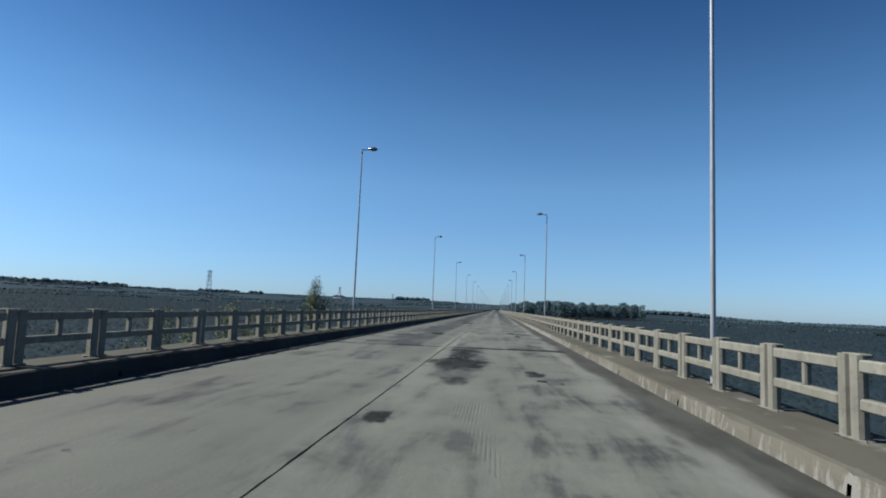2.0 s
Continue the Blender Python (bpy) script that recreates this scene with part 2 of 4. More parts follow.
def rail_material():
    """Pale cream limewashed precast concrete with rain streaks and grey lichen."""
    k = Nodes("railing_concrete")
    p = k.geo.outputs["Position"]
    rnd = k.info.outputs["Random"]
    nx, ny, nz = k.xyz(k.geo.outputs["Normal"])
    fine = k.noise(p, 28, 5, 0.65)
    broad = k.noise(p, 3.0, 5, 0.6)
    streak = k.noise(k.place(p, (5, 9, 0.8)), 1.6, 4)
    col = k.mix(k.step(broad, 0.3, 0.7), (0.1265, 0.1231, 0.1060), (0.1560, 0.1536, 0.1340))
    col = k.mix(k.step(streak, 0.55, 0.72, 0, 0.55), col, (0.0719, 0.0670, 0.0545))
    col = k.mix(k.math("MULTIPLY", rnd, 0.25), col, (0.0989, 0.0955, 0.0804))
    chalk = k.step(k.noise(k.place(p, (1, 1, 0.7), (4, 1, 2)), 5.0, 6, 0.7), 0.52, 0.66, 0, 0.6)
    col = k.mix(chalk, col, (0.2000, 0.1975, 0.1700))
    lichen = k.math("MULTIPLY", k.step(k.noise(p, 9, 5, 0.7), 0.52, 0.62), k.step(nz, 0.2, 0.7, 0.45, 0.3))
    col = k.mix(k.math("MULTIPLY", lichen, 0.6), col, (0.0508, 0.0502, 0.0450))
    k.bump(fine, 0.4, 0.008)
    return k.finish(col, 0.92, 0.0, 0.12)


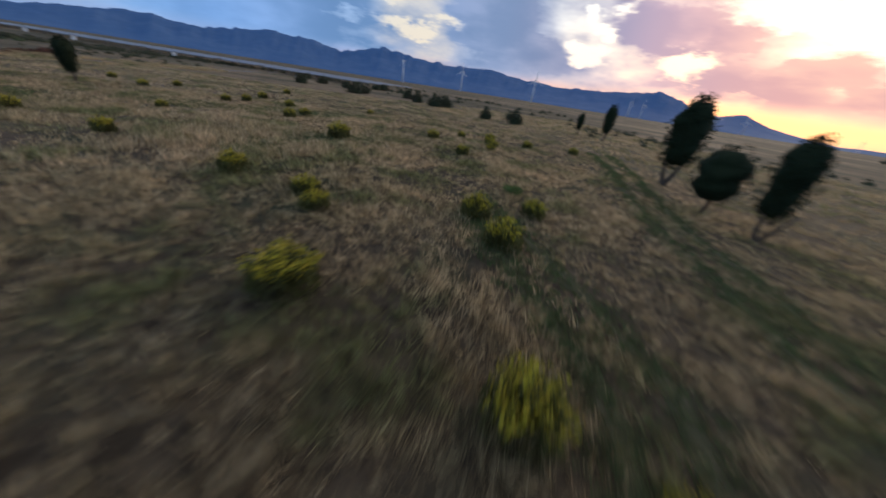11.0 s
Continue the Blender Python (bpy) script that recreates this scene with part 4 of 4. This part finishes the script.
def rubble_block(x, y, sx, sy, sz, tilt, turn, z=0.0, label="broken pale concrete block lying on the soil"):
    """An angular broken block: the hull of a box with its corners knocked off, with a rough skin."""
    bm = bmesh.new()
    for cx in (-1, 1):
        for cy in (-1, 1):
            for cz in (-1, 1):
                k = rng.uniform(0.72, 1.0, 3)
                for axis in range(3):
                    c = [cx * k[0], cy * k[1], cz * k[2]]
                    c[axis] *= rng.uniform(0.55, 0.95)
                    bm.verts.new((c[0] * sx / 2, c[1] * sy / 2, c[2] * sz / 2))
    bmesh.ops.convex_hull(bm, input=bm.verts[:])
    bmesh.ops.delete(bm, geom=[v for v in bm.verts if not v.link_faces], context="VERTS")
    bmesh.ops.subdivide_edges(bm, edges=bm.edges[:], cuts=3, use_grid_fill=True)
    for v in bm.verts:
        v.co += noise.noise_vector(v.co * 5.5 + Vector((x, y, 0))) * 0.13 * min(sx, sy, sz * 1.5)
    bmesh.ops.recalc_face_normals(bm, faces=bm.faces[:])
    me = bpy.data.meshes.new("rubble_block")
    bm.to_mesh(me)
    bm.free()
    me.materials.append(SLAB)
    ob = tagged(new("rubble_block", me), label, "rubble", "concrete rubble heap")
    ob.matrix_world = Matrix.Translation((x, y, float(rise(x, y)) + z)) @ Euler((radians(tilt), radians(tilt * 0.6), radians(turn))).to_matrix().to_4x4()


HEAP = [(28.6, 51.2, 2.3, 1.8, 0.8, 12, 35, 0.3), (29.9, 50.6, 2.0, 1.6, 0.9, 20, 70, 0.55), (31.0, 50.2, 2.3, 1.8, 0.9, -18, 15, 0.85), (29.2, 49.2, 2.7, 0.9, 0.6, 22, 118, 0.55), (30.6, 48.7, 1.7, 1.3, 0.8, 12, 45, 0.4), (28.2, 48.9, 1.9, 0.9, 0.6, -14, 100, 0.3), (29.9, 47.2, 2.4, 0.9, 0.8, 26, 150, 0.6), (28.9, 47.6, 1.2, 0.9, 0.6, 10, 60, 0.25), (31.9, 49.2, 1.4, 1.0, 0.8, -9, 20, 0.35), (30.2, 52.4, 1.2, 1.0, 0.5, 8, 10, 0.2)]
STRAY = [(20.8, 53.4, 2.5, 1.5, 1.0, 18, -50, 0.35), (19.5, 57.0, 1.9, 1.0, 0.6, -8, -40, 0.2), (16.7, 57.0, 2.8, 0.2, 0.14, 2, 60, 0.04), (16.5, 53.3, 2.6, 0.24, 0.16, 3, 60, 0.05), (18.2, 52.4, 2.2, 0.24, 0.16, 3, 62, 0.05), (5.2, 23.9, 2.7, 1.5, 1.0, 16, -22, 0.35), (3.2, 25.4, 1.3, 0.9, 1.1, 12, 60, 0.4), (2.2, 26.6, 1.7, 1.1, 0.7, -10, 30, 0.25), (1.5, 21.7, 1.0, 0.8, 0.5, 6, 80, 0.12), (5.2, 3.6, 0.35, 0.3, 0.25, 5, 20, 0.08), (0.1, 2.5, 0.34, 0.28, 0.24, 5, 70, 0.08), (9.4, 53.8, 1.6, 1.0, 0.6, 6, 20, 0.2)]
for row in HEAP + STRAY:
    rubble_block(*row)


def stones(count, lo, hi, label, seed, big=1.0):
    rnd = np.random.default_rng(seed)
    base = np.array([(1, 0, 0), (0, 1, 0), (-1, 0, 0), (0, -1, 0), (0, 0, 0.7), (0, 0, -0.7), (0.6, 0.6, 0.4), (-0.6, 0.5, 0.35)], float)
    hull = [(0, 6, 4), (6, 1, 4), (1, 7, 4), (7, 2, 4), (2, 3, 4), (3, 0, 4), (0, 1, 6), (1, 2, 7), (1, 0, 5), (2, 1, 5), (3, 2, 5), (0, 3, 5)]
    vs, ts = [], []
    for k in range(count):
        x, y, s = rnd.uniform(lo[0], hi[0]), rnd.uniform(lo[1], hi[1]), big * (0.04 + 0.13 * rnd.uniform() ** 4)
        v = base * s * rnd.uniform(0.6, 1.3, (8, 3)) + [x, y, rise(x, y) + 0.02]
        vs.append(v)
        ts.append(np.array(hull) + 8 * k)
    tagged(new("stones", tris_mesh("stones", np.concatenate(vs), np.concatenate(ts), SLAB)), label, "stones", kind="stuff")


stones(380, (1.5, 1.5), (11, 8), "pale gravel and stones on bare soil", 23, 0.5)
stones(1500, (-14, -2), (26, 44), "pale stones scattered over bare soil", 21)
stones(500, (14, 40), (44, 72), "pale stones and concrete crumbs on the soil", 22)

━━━

■ **GIVEN REQUEST**:
Pick each line holding the word "scene" out of the data and copy it.

■ **REPLY**:
Continue the Blender Python (bpy) script that recreates this scene with part 2 of 4. More parts follow.
Continue the Blender Python (bpy) script that recreates this scene with part 4 of 4. This part finishes the script.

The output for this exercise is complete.